For three days, nearly 10,000 people retraced in reverse the march taken by those fleeing Srebrenica men and arrived Friday evening, in time to help families carry the 136 coffins from the former U.N. base, across the road to the memorial center.

Resid Dervisevic, who survived the escape through the forests in 1995, said each year he takes part in the march and it hurts. "In my dreams I talk to my brother and my nephews and my friends who perished on this path," he said.

Some 500 bikers who arrived for the ceremony turned their engines off and the valley fell into silence. One tattooed, muscular biker quietly watched the river of coffins passing from hand to hand. From underneath his cool black sunglasses, a tear rolled down his cheek.

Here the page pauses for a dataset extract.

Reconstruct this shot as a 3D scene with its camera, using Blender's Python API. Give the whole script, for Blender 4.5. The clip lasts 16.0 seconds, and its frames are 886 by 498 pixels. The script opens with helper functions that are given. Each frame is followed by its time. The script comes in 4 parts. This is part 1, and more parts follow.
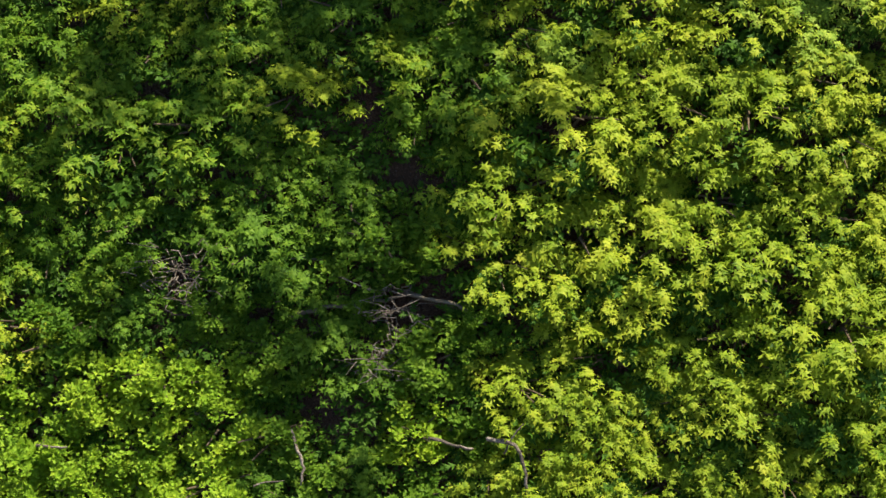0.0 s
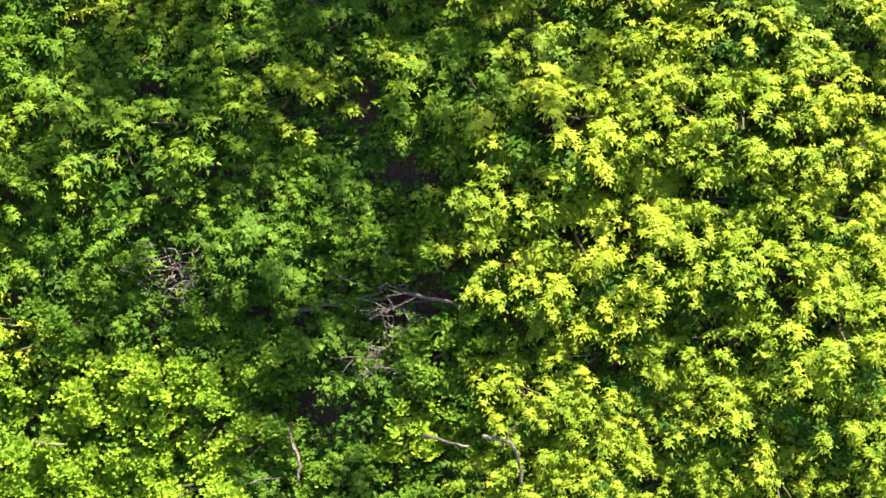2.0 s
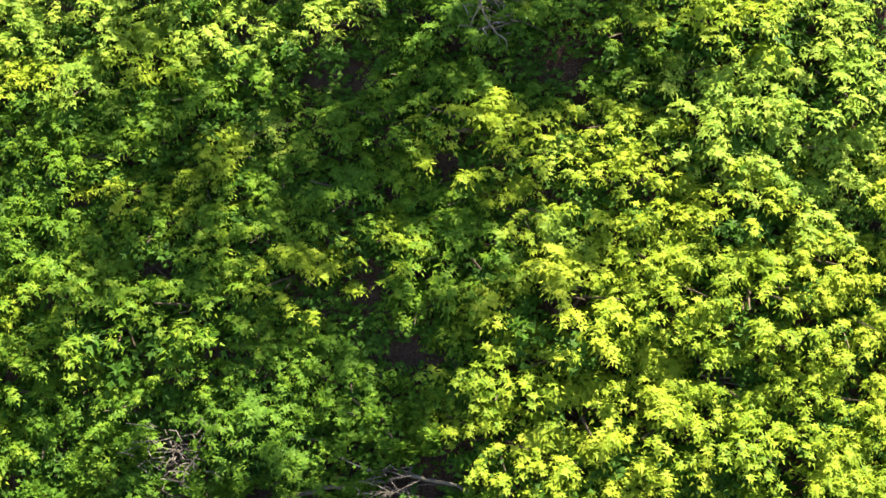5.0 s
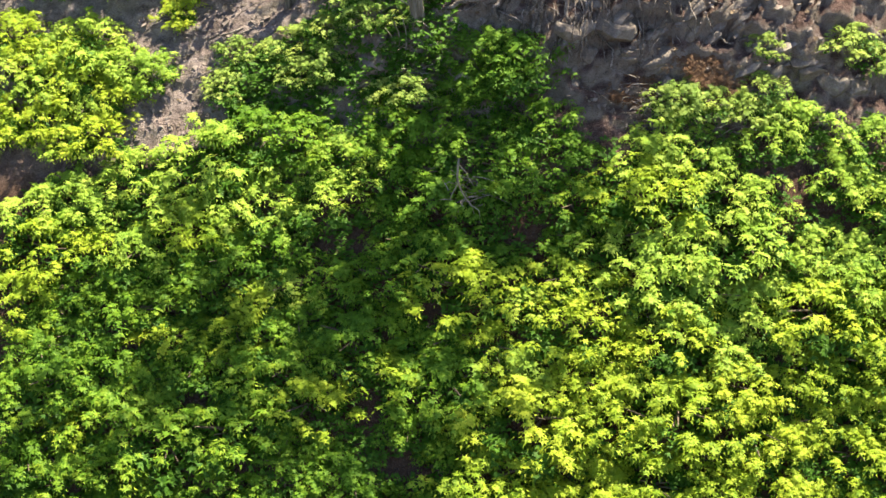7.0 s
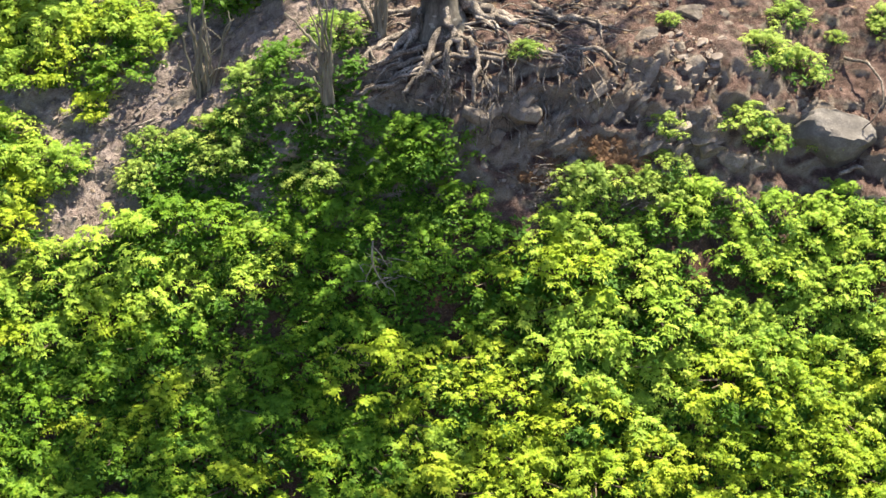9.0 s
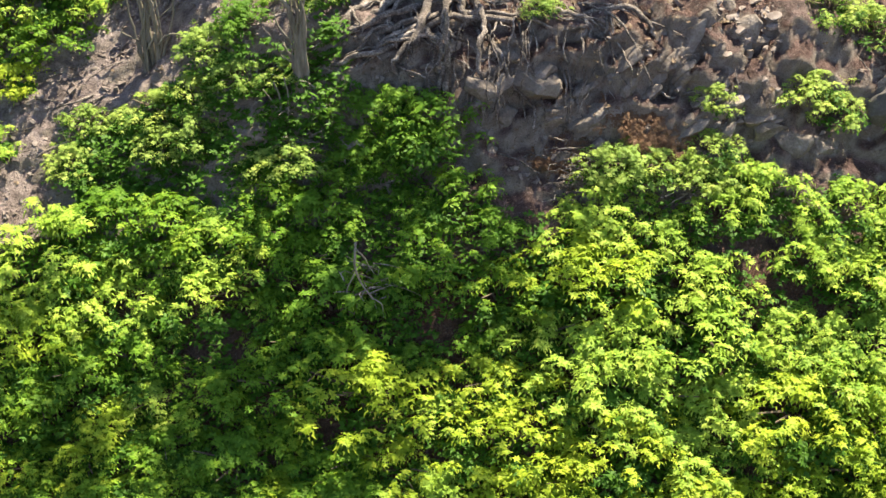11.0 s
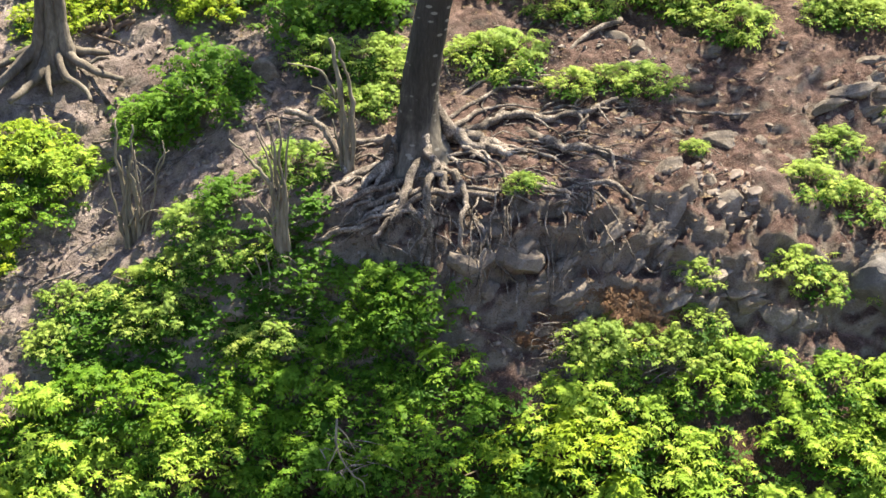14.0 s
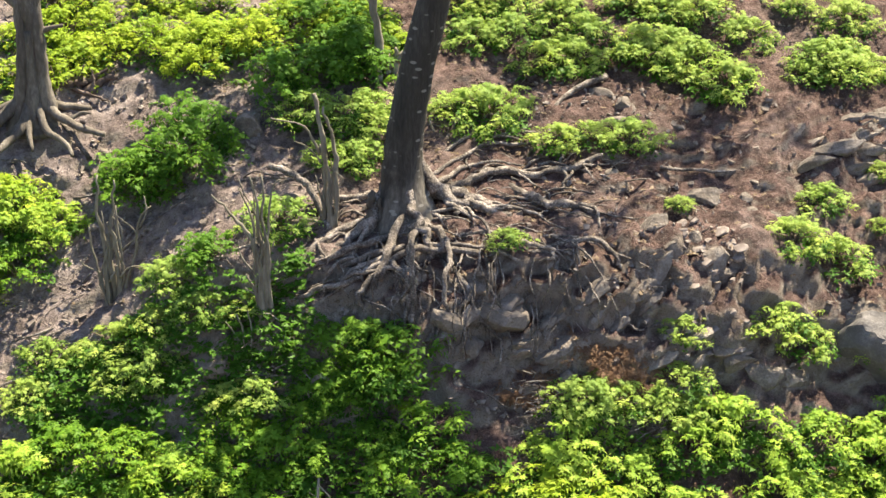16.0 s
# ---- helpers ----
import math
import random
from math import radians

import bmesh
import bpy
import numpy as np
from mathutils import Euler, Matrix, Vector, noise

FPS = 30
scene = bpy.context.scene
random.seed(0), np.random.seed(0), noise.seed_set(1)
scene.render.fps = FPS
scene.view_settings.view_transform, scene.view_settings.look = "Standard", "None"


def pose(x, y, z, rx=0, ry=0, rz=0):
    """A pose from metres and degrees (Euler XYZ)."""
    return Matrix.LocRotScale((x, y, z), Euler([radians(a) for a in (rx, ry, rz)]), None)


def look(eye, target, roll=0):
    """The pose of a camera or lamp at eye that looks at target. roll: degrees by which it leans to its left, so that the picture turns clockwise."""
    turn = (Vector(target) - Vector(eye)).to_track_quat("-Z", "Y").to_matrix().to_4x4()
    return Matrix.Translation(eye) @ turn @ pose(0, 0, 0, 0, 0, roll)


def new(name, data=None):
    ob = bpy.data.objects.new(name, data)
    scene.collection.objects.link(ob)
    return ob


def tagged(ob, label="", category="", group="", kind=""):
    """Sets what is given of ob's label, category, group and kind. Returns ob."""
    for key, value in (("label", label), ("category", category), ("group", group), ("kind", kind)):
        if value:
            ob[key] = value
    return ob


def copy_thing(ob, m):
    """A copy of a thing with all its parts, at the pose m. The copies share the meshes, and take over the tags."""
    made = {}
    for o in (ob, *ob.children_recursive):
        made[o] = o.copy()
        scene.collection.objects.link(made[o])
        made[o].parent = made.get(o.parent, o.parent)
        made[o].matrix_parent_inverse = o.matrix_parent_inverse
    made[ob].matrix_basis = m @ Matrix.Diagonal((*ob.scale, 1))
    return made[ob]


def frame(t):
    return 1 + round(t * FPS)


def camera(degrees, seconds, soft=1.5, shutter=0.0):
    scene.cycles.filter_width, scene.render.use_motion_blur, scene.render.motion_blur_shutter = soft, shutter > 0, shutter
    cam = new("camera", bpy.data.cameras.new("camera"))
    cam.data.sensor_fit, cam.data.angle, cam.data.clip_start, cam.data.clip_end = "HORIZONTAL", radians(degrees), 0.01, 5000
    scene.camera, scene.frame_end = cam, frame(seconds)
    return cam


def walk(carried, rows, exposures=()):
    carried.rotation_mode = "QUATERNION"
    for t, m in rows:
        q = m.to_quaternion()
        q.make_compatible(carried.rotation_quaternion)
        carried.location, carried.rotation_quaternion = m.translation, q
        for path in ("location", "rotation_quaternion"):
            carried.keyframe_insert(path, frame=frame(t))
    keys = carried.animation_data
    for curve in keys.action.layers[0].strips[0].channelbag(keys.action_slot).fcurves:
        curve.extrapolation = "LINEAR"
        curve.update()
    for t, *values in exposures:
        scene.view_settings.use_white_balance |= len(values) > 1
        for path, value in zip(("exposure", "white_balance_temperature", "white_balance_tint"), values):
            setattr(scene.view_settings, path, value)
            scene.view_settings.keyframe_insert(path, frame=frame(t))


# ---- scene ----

The 1992-95 war in Bosnia, pitting Christian Orthodox Serbs against Bosnian Muslims and Croatian Catholics, left more than 100,000 people dead and millions homeless. The Serbs, who wanted to remain in the Serb-led Yugoslavia, fought against the secession of Bosnia and Croatia from the former federation.

The conflict ended with a U.S.-brokered peace agreement that divided the once ethnically mixed country in two ministates — one run by the Serbs, the other shared by the Bosniaks and Croats.